*Supplied material*:
____

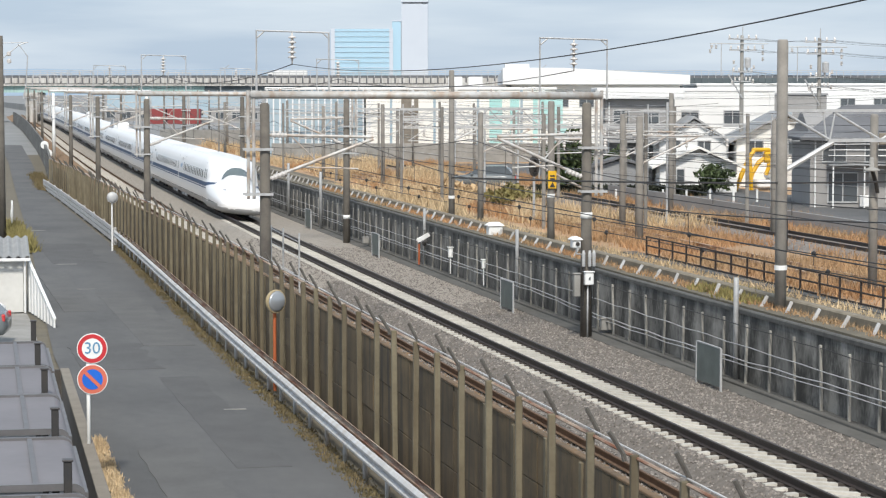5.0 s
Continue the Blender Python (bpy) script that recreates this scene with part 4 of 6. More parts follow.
    for y, x, w, z in ((99.0, 27.0, 9.0, 6.1), (117.0, 26.5, 12.0, 6.3), (132.0, 27.5, 13.0, 6.0), (156.0, 28.0, 14.0, 6.4), (176.0, 27.5, 14.5, 6.2), (222.0, 28.5, 16.0, 6.6), (275.0, 30.0, 18.0, 7.0)):
        z += cz(y)
        t = thing("line_gantry", pose(x, y, 0, 0, 0, -10), "pale braced gantry with hanging insulators over the other tracks", "gantry", "gantries over the other tracks")
        for dz in (0.0, -0.55):
            bm = bmesh.new()
            box(bm, 0, -0.04, z + dz, w, 0.04, z + dz + 0.07)
            part("chord", bm, GALV, t)
        bm = bmesh.new()
        n = int(w / 1.1)
        tube(bm, [(w * i / n, 0, z - 0.5 * (i % 2)) for i in range(n + 1)], 0.025, 5)
        part("lacing", bm, GALV, t)
        for q in (0.0, w * 0.5, w):
            bm = bmesh.new()
            tube(bm, [(q, 0, 1.2 + cz(y)), (q, 0, z + 0.5)], 0.085, 10)
            part("leg", bm, POLE, t, "concrete leg")
        for k in range(5):
            q = w * (0.1 + 0.2 * k)
            bm = bmesh.new()
            insulator(bm, (q, 0, z - 0.5), 3, 0.12, 0.08)
            part("insulator", bm, PORCELAIN, t)
            bm = bmesh.new()
            tube(bm, [(q - 0.9, 0, z - 1.25), (q + 0.9, 0, z - 1.15 - 0.2 * rng.random())], 0.028, 6)
            tube(bm, [(q - 0.9, 0, z - 1.25), (q + 0.1, 0, z - 0.6)], 0.022, 6)
            part("bracket", bm, GALV, t)
    # wires of the other tracks
    w = thing("field_wires", pose(0, 0, 0), "thin dark wires with round insulators over the field", "overhead wires")
    for x, y, z, x2, y2, z2, sag, rad in ((26.2, 40, 3.0, 25.0, 150, 2.6, 0.2, 0.018), (26.6, 40, 2.4, 25.6, 150, 2.2, 0.2, 0.018), (27.5, 50, 4.6, 27.0, 170, 4.4, 0.3, 0.012),
                                          (28.5, 50, 5.3, 28.0, 170, 5.2, 0.4, 0.012), (32, 60, 4.9, 30.0, 170, 5.0, 0.2, 0.012), (32, 60, 6.0, 30.0, 170, 6.0, 0.6, 0.012),
                                          (36, 70, 4.9, 34.0, 180, 5.0, 0.2, 0.012), (36, 70, 6.0, 34.0, 180, 6.0, 0.6, 0.012), (40, 80, 6.3, 38, 200, 6.2, 0.4, 0.012),
                                          (29.2, 60.5, 5.1, 14, 60.6, 5.27, 0.12, 0.026), (30, 140, 6.2, 31.5, 300, 6.9, 0.4, 0.014), (33, 140, 5.4, 35, 300, 6.1, 0.4, 0.014)):
        bm = bmesh.new()
        wire(bm, (x, y, z), (x2, y2, z2), sag, rad, 18)
        if z < 3.5:
            for i in range(5, 40, 4):
                q = i / 40
                p = Vector((x, y, z)).lerp(Vector((x2, y2, z2)), q) - Vector((0, 0, 4 * sag * q * (1 - q)))
                lathe(bm, [(0.02, -0.09), (0.075, -0.05), (0.075, 0.05), (0.02, 0.09)], 8, pose(*p))
                tube(bm, [p, p - Vector((0, 0, 0.35))], 0.012, 4)
        part("wire", bm, WIRE, w)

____

*Work to be completed*: Copy the listing in full and without alteration, omitting every picture.

*Solution to the exercise*:
5.0 s
Continue the Blender Python (bpy) script that recreates this scene with part 4 of 6. More parts follow.
    for y, x, w, z in ((99.0, 27.0, 9.0, 6.1), (117.0, 26.5, 12.0, 6.3), (132.0, 27.5, 13.0, 6.0), (156.0, 28.0, 14.0, 6.4), (176.0, 27.5, 14.5, 6.2), (222.0, 28.5, 16.0, 6.6), (275.0, 30.0, 18.0, 7.0)):
        z += cz(y)
        t = thing("line_gantry", pose(x, y, 0, 0, 0, -10), "pale braced gantry with hanging insulators over the other tracks", "gantry", "gantries over the other tracks")
        for dz in (0.0, -0.55):
            bm = bmesh.new()
            box(bm, 0, -0.04, z + dz, w, 0.04, z + dz + 0.07)
            part("chord", bm, GALV, t)
        bm = bmesh.new()
        n = int(w / 1.1)
        tube(bm, [(w * i / n, 0, z - 0.5 * (i % 2)) for i in range(n + 1)], 0.025, 5)
        part("lacing", bm, GALV, t)
        for q in (0.0, w * 0.5, w):
            bm = bmesh.new()
            tube(bm, [(q, 0, 1.2 + cz(y)), (q, 0, z + 0.5)], 0.085, 10)
            part("leg", bm, POLE, t, "concrete leg")
        for k in range(5):
            q = w * (0.1 + 0.2 * k)
            bm = bmesh.new()
            insulator(bm, (q, 0, z - 0.5), 3, 0.12, 0.08)
            part("insulator", bm, PORCELAIN, t)
            bm = bmesh.new()
            tube(bm, [(q - 0.9, 0, z - 1.25), (q + 0.9, 0, z - 1.15 - 0.2 * rng.random())], 0.028, 6)
            tube(bm, [(q - 0.9, 0, z - 1.25), (q + 0.1, 0, z - 0.6)], 0.022, 6)
            part("bracket", bm, GALV, t)
    # wires of the other tracks
    w = thing("field_wires", pose(0, 0, 0), "thin dark wires with round insulators over the field", "overhead wires")
    for x, y, z, x2, y2, z2, sag, rad in ((26.2, 40, 3.0, 25.0, 150, 2.6, 0.2, 0.018), (26.6, 40, 2.4, 25.6, 150, 2.2, 0.2, 0.018), (27.5, 50, 4.6, 27.0, 170, 4.4, 0.3, 0.012),
                                          (28.5, 50, 5.3, 28.0, 170, 5.2, 0.4, 0.012), (32, 60, 4.9, 30.0, 170, 5.0, 0.2, 0.012), (32, 60, 6.0, 30.0, 170, 6.0, 0.6, 0.012),
                                          (36, 70, 4.9, 34.0, 180, 5.0, 0.2, 0.012), (36, 70, 6.0, 34.0, 180, 6.0, 0.6, 0.012), (40, 80, 6.3, 38, 200, 6.2, 0.4, 0.012),
                                          (29.2, 60.5, 5.1, 14, 60.6, 5.27, 0.12, 0.026), (30, 140, 6.2, 31.5, 300, 6.9, 0.4, 0.014), (33, 140, 5.4, 35, 300, 6.1, 0.4, 0.014)):
        bm = bmesh.new()
        wire(bm, (x, y, z), (x2, y2, z2), sag, rad, 18)
        if z < 3.5:
            for i in range(5, 40, 4):
                q = i / 40
                p = Vector((x, y, z)).lerp(Vector((x2, y2, z2)), q) - Vector((0, 0, 4 * sag * q * (1 - q)))
                lathe(bm, [(0.02, -0.09), (0.075, -0.05), (0.075, 0.05), (0.02, 0.09)], 8, pose(*p))
                tube(bm, [p, p - Vector((0, 0, 0.35))], 0.012, 4)
        part("wire", bm, WIRE, w)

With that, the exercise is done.